E para um homem assim, o filme vai lidar com a moralidade do próprio poder, em ter poderes divinos e o que fazer com eles e com que propósito. Será que ele seria como Zod, que através de sua armadura e traje escuro em contraponto ao Superman, representando um líder com crenças e ações dignas de um ditador, com uma total falta de moral e um desejo de expandir seu império e salvar sua espécie, independentemente do custo das vidas de meros mortais, vislumbrando apenas o bem estar de sua espécie “de superiores”. Com uma atitude implacável e cruel, mas mostrando imensa nobreza em sua performance, perfeitamente encarnado por Michael Shannon, e sendo a antítese antagônica perfeita de Kal-El / Clark.

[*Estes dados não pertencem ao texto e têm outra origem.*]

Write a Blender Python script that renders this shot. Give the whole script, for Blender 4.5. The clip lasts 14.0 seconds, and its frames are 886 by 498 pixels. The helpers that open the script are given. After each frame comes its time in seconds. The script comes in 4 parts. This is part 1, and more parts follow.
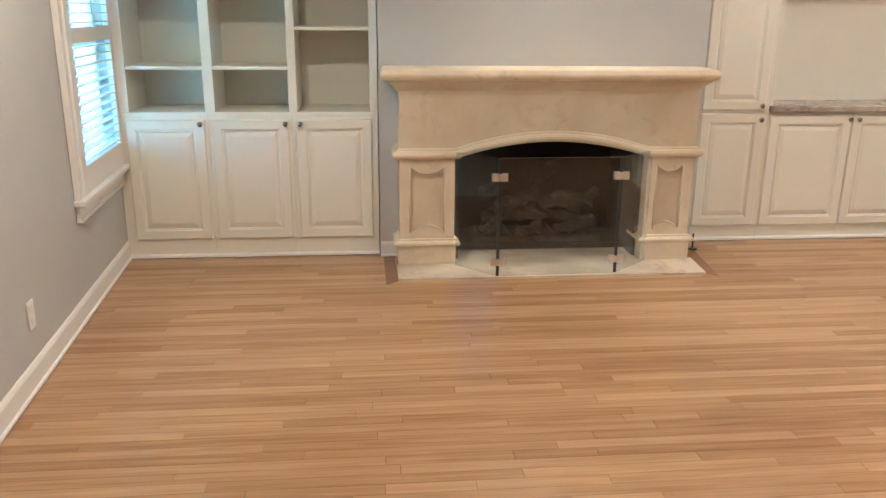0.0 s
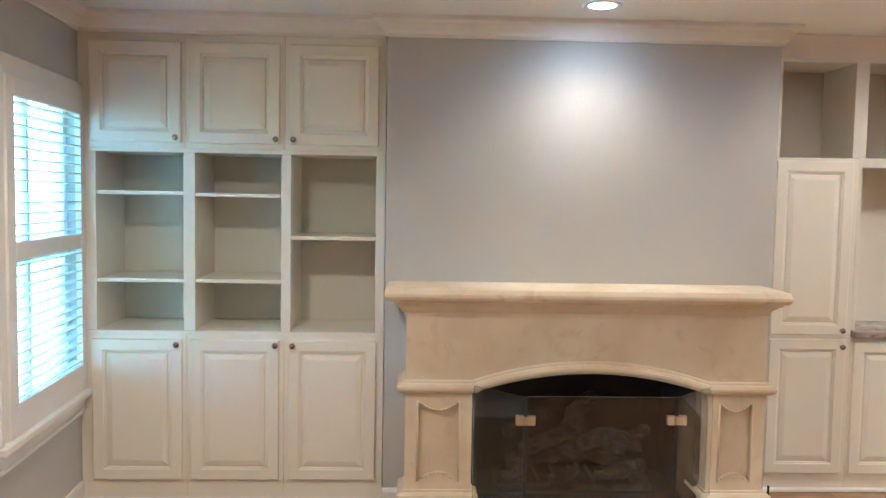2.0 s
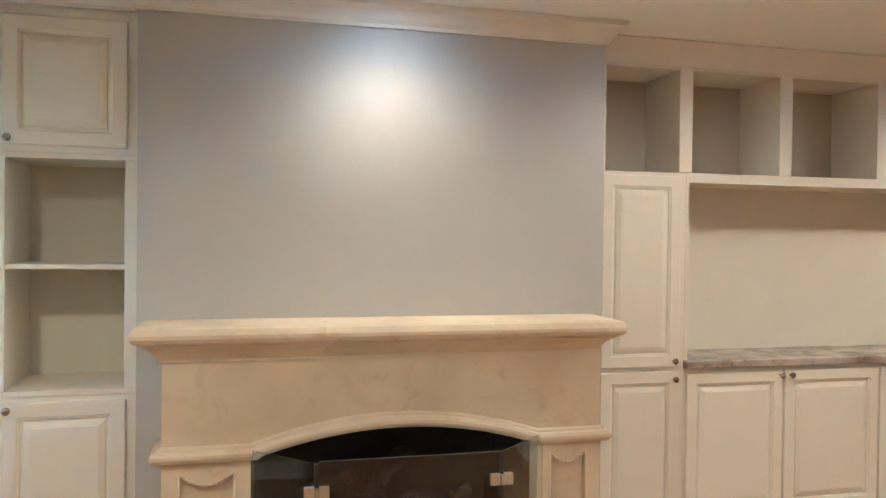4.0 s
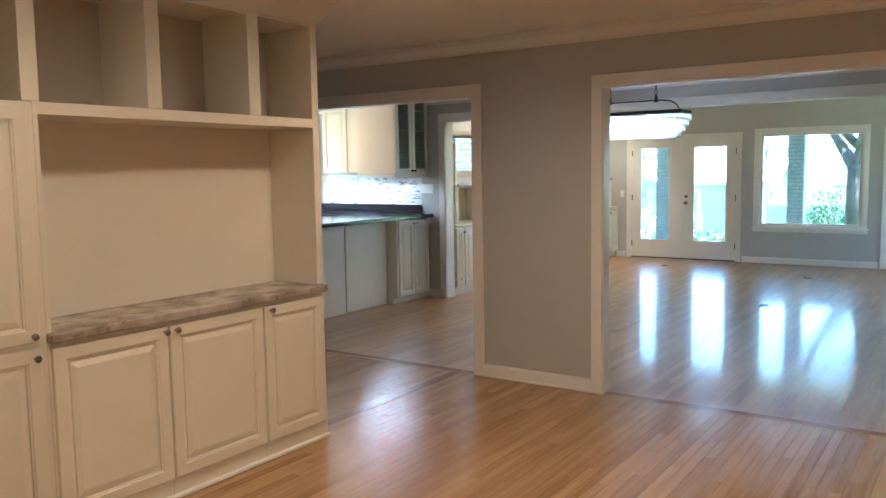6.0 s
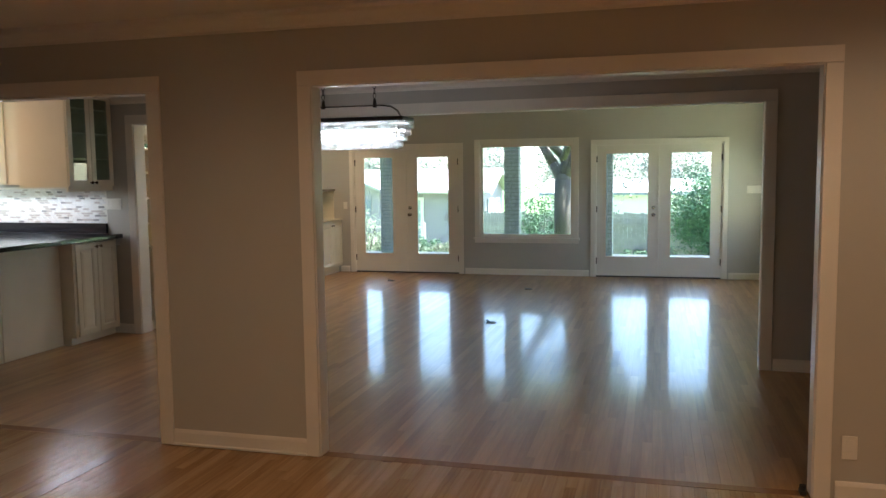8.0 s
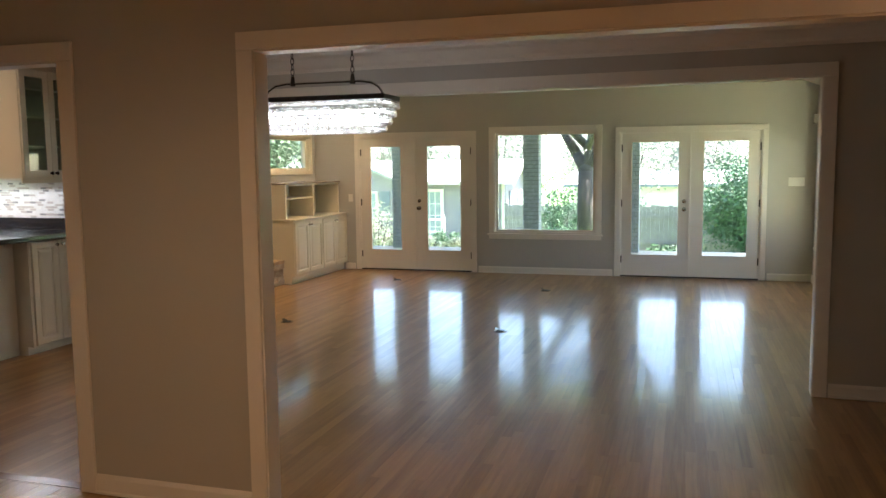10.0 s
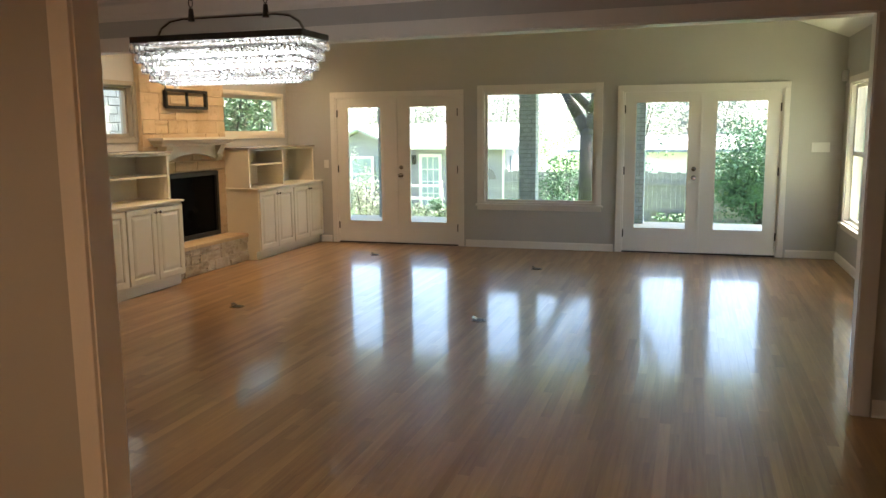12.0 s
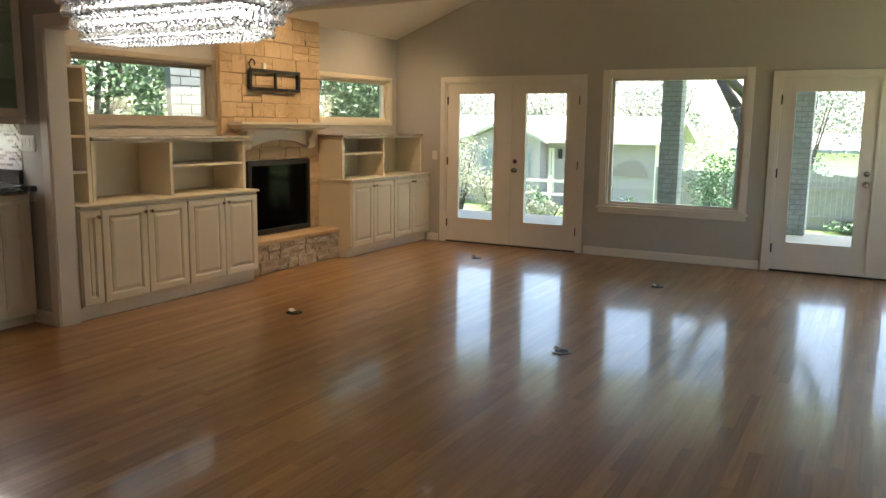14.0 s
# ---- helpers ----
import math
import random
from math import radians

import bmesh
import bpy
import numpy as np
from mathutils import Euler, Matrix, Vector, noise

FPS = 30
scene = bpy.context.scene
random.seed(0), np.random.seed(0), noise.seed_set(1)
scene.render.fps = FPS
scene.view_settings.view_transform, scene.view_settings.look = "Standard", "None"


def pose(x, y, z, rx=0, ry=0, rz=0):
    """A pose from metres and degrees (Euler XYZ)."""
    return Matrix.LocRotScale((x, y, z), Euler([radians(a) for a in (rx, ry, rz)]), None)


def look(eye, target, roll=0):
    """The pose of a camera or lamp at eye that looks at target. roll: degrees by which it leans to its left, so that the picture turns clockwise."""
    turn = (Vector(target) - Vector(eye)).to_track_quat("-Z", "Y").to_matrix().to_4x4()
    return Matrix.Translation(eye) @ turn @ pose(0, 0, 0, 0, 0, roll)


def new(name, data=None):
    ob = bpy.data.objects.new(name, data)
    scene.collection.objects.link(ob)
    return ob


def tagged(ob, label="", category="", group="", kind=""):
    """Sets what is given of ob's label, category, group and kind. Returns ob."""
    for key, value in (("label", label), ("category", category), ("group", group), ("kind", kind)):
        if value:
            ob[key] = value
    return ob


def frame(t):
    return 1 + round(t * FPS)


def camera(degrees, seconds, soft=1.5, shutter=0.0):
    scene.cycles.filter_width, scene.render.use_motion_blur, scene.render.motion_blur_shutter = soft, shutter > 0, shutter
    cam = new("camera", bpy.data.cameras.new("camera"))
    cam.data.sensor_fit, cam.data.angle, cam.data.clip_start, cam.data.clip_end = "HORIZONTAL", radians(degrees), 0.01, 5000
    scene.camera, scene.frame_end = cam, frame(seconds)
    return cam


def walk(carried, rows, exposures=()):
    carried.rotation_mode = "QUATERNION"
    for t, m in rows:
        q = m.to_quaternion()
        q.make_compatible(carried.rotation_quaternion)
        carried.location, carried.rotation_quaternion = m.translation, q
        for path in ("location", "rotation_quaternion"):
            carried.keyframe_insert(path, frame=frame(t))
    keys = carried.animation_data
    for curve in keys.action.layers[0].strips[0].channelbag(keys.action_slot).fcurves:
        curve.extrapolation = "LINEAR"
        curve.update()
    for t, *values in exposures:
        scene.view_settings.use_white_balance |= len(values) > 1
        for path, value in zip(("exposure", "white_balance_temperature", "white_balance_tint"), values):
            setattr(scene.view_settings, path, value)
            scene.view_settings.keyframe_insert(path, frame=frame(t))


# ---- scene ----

Que usa suas habilidades e poderes onipotentes de forma benevolente e protetora das pessoas por quem ele zela, com humildade, solidariedade, o ‘Alien’ que encarna uma persona de Cristo de um todo poderoso que pode zelar por nós, enquanto viver entre nós (e os símbolos religiosos não param por aí). Mas no meio de todo o escopo épico de ação insana, o que realmente se destaca e funciona fundamentalmente em Homem de Aço, é que é um filme de personagem! Que leva seu protagonista a embarcar numa viagem de autoconhecimento, que o levará a diferentes cantos dos EUA, tendo como bagagem apenas os valores que os seus pais lhe ensinaram, moldando o homem que se tornará.

Do pai adotivo de Jonathan Kent (um excelente Kevin Costner) que o protegeu do mundo por medo de como eles tratariam seu filho, mas deixando para Clark a escolha do caminho que ele deverá seguir com seus poderes, até o momento certo para isso. E a persona de seu pai biológico Jor-El (um ótimo e bem esnobado Russel Crowe), ainda rondando ao seu redor (em uma nova versão bem interessante da fortaleza da solidão), contando-lhe sobre as esperanças que ele tinha para seu filho quando ele enviou-o para a Terra, para ser melhor do que sua geração Krypton foi, para trazer a salvação e o caminho certo para a humanidade (como eu disse, os simbolismos religiosos estão por toda parte).

Conduzindo-o por um caminho enquanto constantemente questiona ao espectador: o que ele pode se tornar?! Talvez … o Superman que todos nós conhecemos. Mas um Super-homem que comete erros, que é conduzido por sentimentos e ações humanas reais. Fica bravo, ruge em batalha, mas quem também é tímido, meigo, bebe cerveja enquanto assiste futebol nas horas vagas, sorri como uma criança quando aprende a voar (em uma cena de vôo que ainda é capaz de te dar arrepios na espinha), um filho amoroso, na verdade um completo filhinho da mamãe, mas algo que consegue ser de uma extrema adorabilidade palpável, e com verdadeiro sentimento genuíno presente nas cenas que ele compartilha com a Martha Kent de Diane Lane.

Mas também se põe em pose de todo poderoso, mas não é chamativo, na verdade tímido, mas confiando que está fazendo o que é certo, fiel à sua escolha, a escolha da humanidade! E Henry Cavill interpreta isso mais do que bem e inicia o que poderia ter sido um futuro brilhante explorando o alcance de seu personagem. Bem, alguns de nós sabemos como isso acabou, mas pelo que ele realiza aqui, ele é definitivamente um bom Superman! Que é acompanhado pela trilha sonora estrondosa de Hans Zimmer, que foge do tema icônico original de John William, mas invoca o espetáculo de forma muito própria e excitante!

E onde finalmente os fãs realizam seus sonhos molhados e vêem o primeiro filme do Superman que ilustra o alcance de seus poderes em uma escala destrutiva e ação incrível – para aqueles que chamam de “demais” e “exagerada”, você simplesmente não entende ou possui o doce prazer de se ver destruições massivas em filmes – incluindo a melhor a luta mano a mano, tech a tech do Superman até hoje; alinhado com todos os temas que um filme moderno do Superman deve carregar e tem a coragem de ir além ao ilustrar um herói imperfeito, mas com o heroísmo que cresce a partir de seus erros e experiências, ao mesmo tempo em que questiona os efeitos do público de sua presença no mundo real. Se os super-heróis são um fenômeno incorporado em nosso mundo de ficção, como isso mudaria quando esse fenômeno fosse colocado em forma de vida?!

Engraçado como que na época o grande investimento e a confiança da Warner neste filme se refletia no fato de estarem à espera de um começo de uma nova trilogia do Cavaleiro das Trevas, mas com Superman, mas Snyder não deu a mínima para isso e fez um épico de ação e ficção científica de quadrinhos. Varrendo com ambição e uma escala abominável que pode nem mesmo ser suficiente para atender e encaixar a todas as ambições que embala, mas que tem coração suficiente e muita personalidade para evocar-se em ser uma das versões mais únicas do Superman. Não uma perfeita, mas muito especial!